On a hot summer day in late May 1994, I drove to an eastern suburb of Jordan’s capital, Amman, to investigate the reported murder of a 16-year-old schoolgirl by her own brother.
With limited information, questions roiled my mind as I drove up the hill towards the neighbourhood. Why had this girl’s life been cut short by her brother? What had her final thoughts been?
My questions would soon be partially answered by a man who was walking through the neighbourhood when I arrived. “Yes, I know why she was killed,” he answered calmly as if talking about the weather: “She was raped by one of her brothers and another sibling murdered her to cleanse his family’s honour.”
I asked him again if what he was saying was really true.
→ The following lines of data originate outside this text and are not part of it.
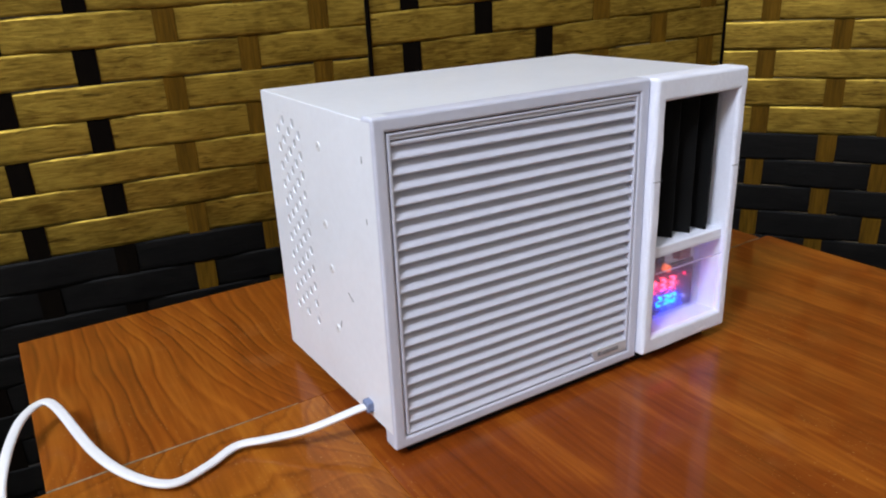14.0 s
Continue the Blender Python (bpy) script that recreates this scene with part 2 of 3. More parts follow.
WOOD_FRONT = lacquered_wood("varnished_wood_front", (0.078, 0.0130, 0.0020), (0.200, 0.0430, 0.0042), (0.420, 0.132, 0.0115), 12.4, 34.0, (10, 2.4, 1), 9.0, 0.10, 0.68, 0.16, (40, 3.0, 1))
WORN_JOINT = material("worn_joint_filler", (0.22, 0.17, 0.11), 0.7, vary=0.7, scale=90, fine=700, bump=0.4)
EDGE_BAND = material("dark_edge_band", (0.10, 0.045, 0.02), 0.5, vary=0.2)
STRAW = paper_strip("ochre_paper_strip", (0.44, 0.300, 0.044), (0.125, 0.070, 0.007), 0.43, 0.82, 0.35, 0.7)
CHAR = paper_strip("charcoal_paper_strip", (0.0055, 0.0048, 0.0042), (0.0013, 0.0011, 0.0010), 0.6, 0.0, 0.12, 0.4)
WARP_DARK = material("dark_warp_strip", (0.0035, 0.0024, 0.0016), 0.9, gloss=0.02, vary=0.3, stretch=(5, 1, 0.35), bump=0.3)
WARP_BROWN = material("brown_warp_strip", (0.086, 0.043, 0.0032), 0.75, gloss=0.05, vary=0.6, scale=26, fine=120, stretch=(5, 1, 0.35), bump=0.3)
CURTAIN = material("gold_curtain_cloth", (0.35, 0.225, 0.055), 0.5, vary=0.2, scale=12, fine=350, bump=0.2)
CURTAIN_BROWN = material("brown_curtain_cloth", (0.21, 0.095, 0.016), 0.42, vary=0.25, scale=14, fine=350, bump=0.2)
PLASTER = material("wall_plaster", (0.62, 0.57, 0.48), 0.8, vary=0.06, scale=4, fine=80)
# warm tone picked for the light it throws back on the unit's right side
BOUNCE_PAINT = material("warm_bounce_paint", (0.70, 0.57, 0.38), 0.8, vary=0.06, scale=4, fine=80)
CEILING = material("ceiling_paint", (0.75, 0.75, 0.73), 0.85, vary=0.04, scale=4, fine=80)
FLOOR = material("floor_tile", (0.06, 0.05, 0.042), 0.4, vary=0.15, scale=5, fine=60)
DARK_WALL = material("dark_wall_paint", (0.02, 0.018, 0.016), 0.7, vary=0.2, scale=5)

# ---------------------------------------------------------------- mesh helpers


def box(bm, x0, x1, y0, y1, z0, z1, bevel=0.0, seg=2):
    """Adds a box, its edges rounded by bevel."""
    made = bmesh.ops.create_cube(bm, size=1.0)["verts"]
    for v in made:
        v.co = Vector((x0 + (v.co.x + 0.5) * (x1 - x0), y0 + (v.co.y + 0.5) * (y1 - y0), z0 + (v.co.z + 0.5) * (z1 - z0)))
    if bevel:
        edges = list({e for v in made for e in v.link_edges})
        bmesh.ops.bevel(bm, geom=edges, offset=bevel, segments=seg, affect="EDGES", profile=0.5)
    return bm


def one_box(x0, x1, y0, y1, z0, z1, bevel=0.0, seg=2):
    return box(bmesh.new(), x0, x1, y0, y1, z0, z1, bevel, seg)


def ring(outer, inner, y0, y1, bevel=0.0, seg=3):
    """A rectangular frame (x0, x1, z0, z1) with a hole through it, from y0 (front) to y1."""
    bm = bmesh.new()

    def loop(r, y):
        x0, x1, z0, z1 = r
        return [bm.verts.new((x, y, z)) for x, z in ((x0, z0), (x1, z0), (x1, z1), (x0, z1))]

    of, nf, ob_, nb = loop(outer, y0), loop(inner, y0), loop(outer, y1), loop(inner, y1)
    for i in range(4):
        j = (i + 1) % 4
        bm.faces.new((of[i], of[j], nf[j], nf[i]))
        bm.faces.new((ob_[j], ob_[i], nb[i], nb[j]))
        bm.faces.new((of[j], of[i], ob_[i], ob_[j]))
        bm.faces.new((nf[i], nf[j], nb[j], nb[i]))
    if bevel:
        keep = set(of) | set(nf)
        side = [e for e in bm.edges if (e.verts[0] in keep and e.verts[1] in keep) and not ((e.verts[0] in of) != (e.verts[1] in of))]
        side += [e for e in bm.edges if e.verts[0] in (*of, *ob_) and e.verts[1] in (*of, *ob_) and abs(e.verts[0].co.y - e.verts[1].co.y) > 1e-6]
        bmesh.ops.bevel(bm, geom=list(set(side)), offset=bevel, segments=seg, affect="EDGES", profile=0.5)
    bmesh.ops.recalc_face_normals(bm, faces=bm.faces[:])
    return bm


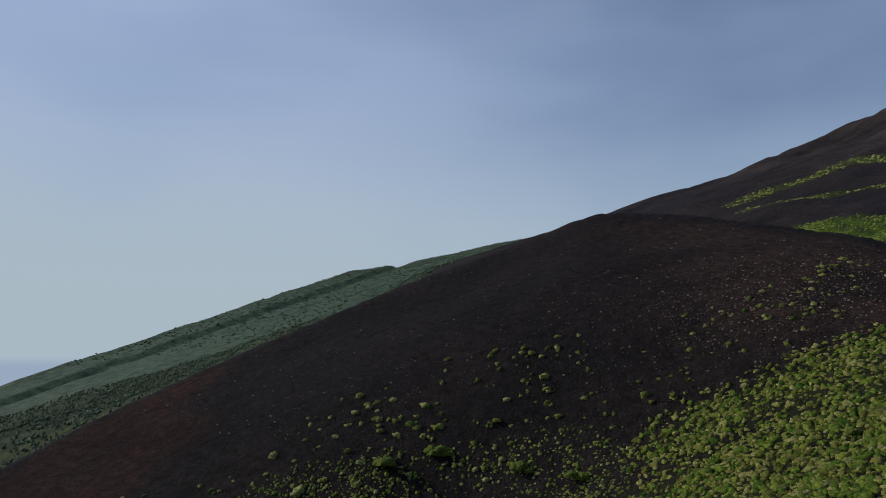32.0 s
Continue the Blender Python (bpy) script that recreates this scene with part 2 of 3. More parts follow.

“Yes, it is true. That is why she was killed,” the man answered me, before ushering me to the house where the murder took place.
The same “justification” was used by the girl’s uncles when I sat with them to discuss the murder. Her name was Kifaya (“enough”) they told me. “She seduced her brother to sleep with her and she had to die for that,” they said.
That sentence rang in my head throughout my career as a senior reporter at the Jordan Times and as an activist on this topic.
A few months later, I was assigned to cover court hearings on homicides in Jordan. Again, I came across dozens of stories of women who had been murdered by their male relatives for reasons related to so-called “family honour”. Some of these cases I investigated, including Kifaya’s.
To my surprise at that time, the majority of perpetrators would get away with little more than a slap on the wrist. Their sentences would range from three months to two years in prison.
But in Kifaya’s case, the court rejected the “rape excuse that was uttered by her brother and handed him a 15-year prison term for manslaughter”, as I wrote in my report for the Jordan Times. It was an unusually harsh sentence for its time.
But that sentence, like most of those relating to “honour” crimes, was later cut in half because the victim’s family dropped their legal claims against the defendant, who was, of course, also a family member. While sentencing has gradually become more severe over the years, it is still possible in Jordan for defendants to have their sentences cut in half if the victim’s family drops the charges.